President Donald Trump has named former Federal Reserve governor Kevin Warsh to be the next Federal Reserve chairman.
Warsh, 55, would replace current Fed Chairman Jerome Powell when his term is up. The pick was announced in advance of Powell’s departure in May, as expected by Fed watchers.
“I have known Kevin for a long period of time, and have no doubt that he will go down as one of the GREAT Fed Chairmen, maybe the best,” Trump said in his announcement Friday.
Warsh was the youngest person to be appointed as a Fed governor. He was named to the institution at 35. He is currently a fellow at the Hoover Institution and a lecturer at the Stanford Graduate School of Business.
INFLATION AND AFFORDABILITY LOOM OVER MIDTERM ELECTIONS
Trump has railed against Powell for months, arguing that the Fed hasn’t lowered interest rates quickly enough. Warsh would likely push more aggressively for looser monetary policy.
Most Fed watchers had expected that Trump would either choose Warsh, BlackRock chief fixed-income strategist Rick Rieder, or National Economic Council Director Kevin Hassett to lead the central bank.
Trump addressed the other names that had been floated in subsequent social media posts Friday morning, calling Hassett, “indescribably good.”
“Their was great speculation that highly respected Kevin Hassett was going to be named Chairman of the Fed, and a great Chairman he would have been but, quite honestly, he is doing such an outstanding job working with me and my team at the White House, that I just didn’t want to let him go,” Trump wrote.
He made similar comments about Rieder, saying he and all the others interviewed for the job “would have been outstanding, and have a great and unlimited future with “TRUMP.”
Warsh is a bit of an outsider in the sense that he has not been a public policymaker for over a decade. Still, he was on the Board of Governors throughout the Great Recession and has been a prominent name in the finance and economics world for quite some time.
The Fed has been cutting interest rates in recent months, even if more slowly than Trump prefers. The central bank pared interest rates back by a modest quarter of a percentage point at several meetings in 2025, but held off on cutting rates again in January.
President George W. Bush nominated Warsh to the Fed board in 2006, and he served in the role under President Barack Obama as well. A big chunk of his time at the Fed overlapped the 2008 financial crisis and the Great Recession. After leaving the central bank, Warsh worked as a distinguished visiting fellow at Stanford University’s Hoover Institution.

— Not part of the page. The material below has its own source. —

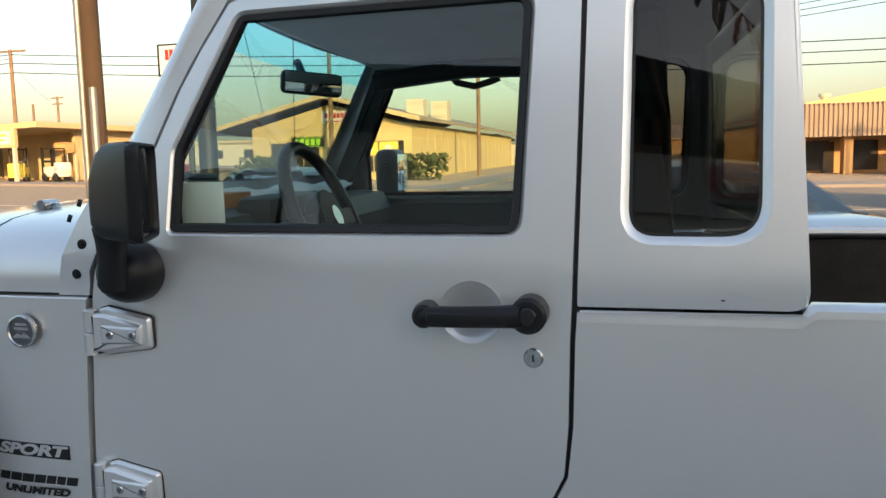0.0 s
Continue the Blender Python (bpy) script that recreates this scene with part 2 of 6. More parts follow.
def loft(rows, bm=None, close=False, caps=False):
    """Faces between rows of points."""
    bm = bm or bmesh.new()
    vr = [[bm.verts.new(p) for p in r] for r in rows]
    for a, b in zip(vr, vr[1:]):
        n = len(a)
        for i in range(n if close else n - 1):
            q = (a[i], a[(i + 1) % n], b[(i + 1) % n], b[i])
            try:
                bm.faces.new(q)
            except ValueError:
                pass
    if caps:
        bm.faces.new(vr[0][::-1])
        bm.faces.new(vr[-1])
    return bm


def lathe(profile, axis_at, n=48, bm=None, close=False):
    """Turns a profile of (radius, y) round the y axis through axis_at."""
    bm = bm or bmesh.new()
    cx, cy, cz = axis_at
    rows = [[(cx + r * math.cos(2 * math.pi * k / n), cy + y, cz + r * math.sin(2 * math.pi * k / n)) for k in range(n)] for r, y in profile]
    return loft(rows, bm, close=True)


def joined(*bms):
    out = bmesh.new()
    me = bpy.data.meshes.new("tmp")
    for b in bms:
        b.to_mesh(me)
        out.from_mesh(me)
        b.free()
    bpy.data.meshes.remove(me)
    return out


def lettering(text, size, at, turn, mat, parent, name, label="", depth=0.001, stretch=1.0, skin=None, weight=0.02):
    """Raised letters in the built-in font, turned into a mesh."""
    cu = bpy.data.curves.new(name, 'FONT')
    cu.body, cu.size, cu.extrude, cu.align_x, cu.align_y = text, size, depth, 'CENTER', 'CENTER'
    cu.shear = 0.25 if stretch > 1.2 else 0.0
    cu.offset = size * weight
    tmp = bpy.data.objects.new("tmp", cu)
    scene.collection.objects.link(tmp)
    dg = bpy.context.evaluated_depsgraph_get()
    me = bpy.data.meshes.new_from_object(tmp.evaluated_get(dg))
    bpy.data.objects.remove(tmp)
    me.transform(Matrix.Diagonal((stretch, 1, 1, 1)))
    me.transform(at @ turn)
    if skin:
        y0 = at.translation.y
        for v in me.vertices:
            v.co.y = skin(v.co.x, v.co.z) - 0.0022 + (v.co.y - y0)
    me.materials.clear()
    me.materials.append(mat)
    me.name = name
    ob = new(name, me)
    ob.parent = parent
    if label:
        tagged(ob, label)
    return ob

# ---- the silver truck ----
YC = 0.74          # centre plane of the truck
truck = thing("pickup_truck", "silver two-door off-road pickup on big black wheels", "pickup truck")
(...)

Warsh has faced some criticism for his handling of the 2008 financial crisis and its fallout. At that time, the Fed took extraordinary actions to intervene in the economy and to prop up the markets. Unemployment was spiraling, and then-Fed Chairman Ben Bernanke spearheaded looser money policies that Warsh panned at the time as being possibly inflationary.
Warsh appeared overly fixated on inflation during a time when unemployment was rising and the economy was collapsing. Some argue that if he had his way, unemployment would have gotten even worse than it did.
Warsh is a pick that will likely reassure markets, which might have been hesitant with a Hassett pick “because of his tendency to parrot administration talking points,” according to Mark Hamrick, senior economic analyst at Bankrate.
The situation with Powell’s replacement became a bit more complicated this month after it was revealed that the Department of Justice launched a criminal investigation into him. Powell announced that the central bank recently received grand jury subpoenas related to testimony he gave to the Senate last year about renovation cost overruns of the Fed headquarters building in Washington, D.C.
Powell said the inquiry was a pretext to pressure him to lower interest rates, threatening the Fed’s independence.
Retiring Sen. Thom Tillis (R-NC), a member of the Senate Banking Committee, vowed to block Trump’s nominees to the Fed and whoever he nominates to replace Powell until the legal matter has concluded.